Musicals



THE "GOLDEN AGE"

In musicals the energy and effort put into the musical numbers have always tended to outweigh the requirements of the narrative or "book." Already in 1933 the choreography of Flying Down to Rio , featuring a musical climax wherein the "dancers" perform with their waists and feet anchored to the wings of swooping airplanes, clearly exceeded any sense of narrative realism and, as such, paved the way for Berkeley's more elaborate choreography. In Berkeley's musicals, the scale of the production numbers could not possibly be mounted in the constricted space of the theater stage on which they are supposedly taking place, and his giddy overhead shots do not disguise the fact that the production numbers are designed for the cinema, not the audience within the film.

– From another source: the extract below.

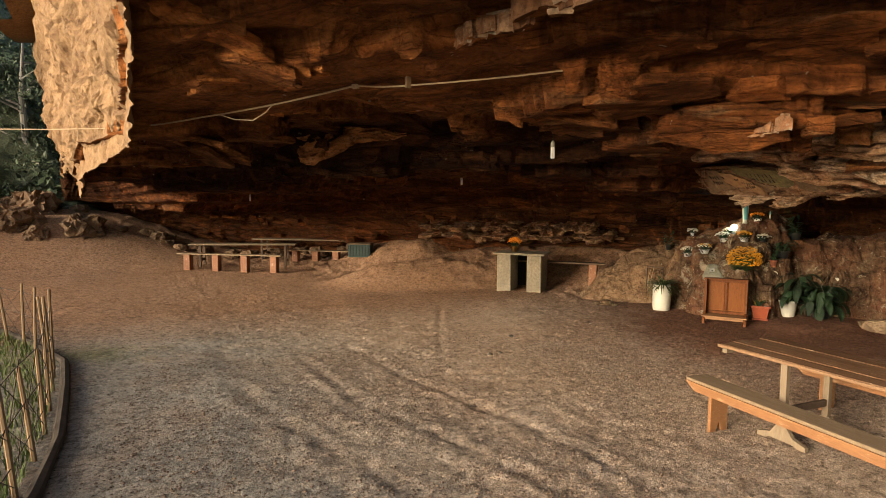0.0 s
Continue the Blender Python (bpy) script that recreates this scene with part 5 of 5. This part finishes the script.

Such musicals as Broadway Revue of 1929 , The Great Ziegfeld , and The Goldwyn Follies (1938) pushed the musical more toward spectacle than story. By contrast, producer Arthur Freed (1894–1973), who produced more than thirty quality musicals between 1939 and 1960, mostly for MGM (and who also wrote many of the lyrics, including those for "Singin' in the Rain"), tended to approach the film musical instead as an organically integrated whole. In Freed's musicals, beginning with his first, The Wizard of Oz (1939), the book and the musical numbers have strong connections; songs, often initiated by a character's strong emotions, arise out of the story and even advance the plot, rather than merely interrupt it, as was too frequently the case in the genre. In The Bandwagon (1953), for example, Astaire's performance of "A Shine on Your Shoes" enables him to acknowledge the loneliness he feels upon his return to Broadway, which he thinks has passed him by, while in It's Always Fair Weather (1955), an advertising executive (Dan Dailey), disgruntled about the superficial banter in the advertising agency where he works, finds rhythms in his colleagues' jargon ("Situation-wise and saturation-wise") and turns it into a cathartic song and dance.

According to critical consensus, the musicals produced by Freed represent the height of the genre's Golden Age, roughly from the end of World War II through the 1950s. Freed's unit at MGM included, among others, performers Kelly and Judy Garland, directors Stanley Donen (b. 1924) and Vincente Minnelli (1903–1986), choreographer Michael Kidd (b. 1919), and screen-writing duo Betty Comden (b. 1919) and Adolph Green (1914–2002). These artists, along with many others, were collectively responsible for such recognized classics as The Wizard of Oz , Cabin in the Sky , Meet Me in St. Louis (1944), On the Town (1949), An American in Paris , Singin' in the Rain , The Bandwagon , It's Always Fair Weather , and Silk Stockings , among others.

Television, which was introduced commercially in the United States in 1947, had by the 1950s become serious entertainment competition for Hollywood. Partly in response, Hollywood embraced technology as yet unavailable to film, particularly color and wide-screen format, both of which became more common. The wider image was particularly appropriate for the lavish scale of many film musicals, as were the exaggerated hues of Technicolor for the idealized fantasies of the musical's production numbers. An American in Paris exploits color in its production design inspired by French Impressionist paintings, while the climactic twelve-minute "Girl Hunt" ballet in The Bandwagon , a homage to hard-boiled detective fiction, is rendered in appropriately garish colors that accent the pulp quality of the novels.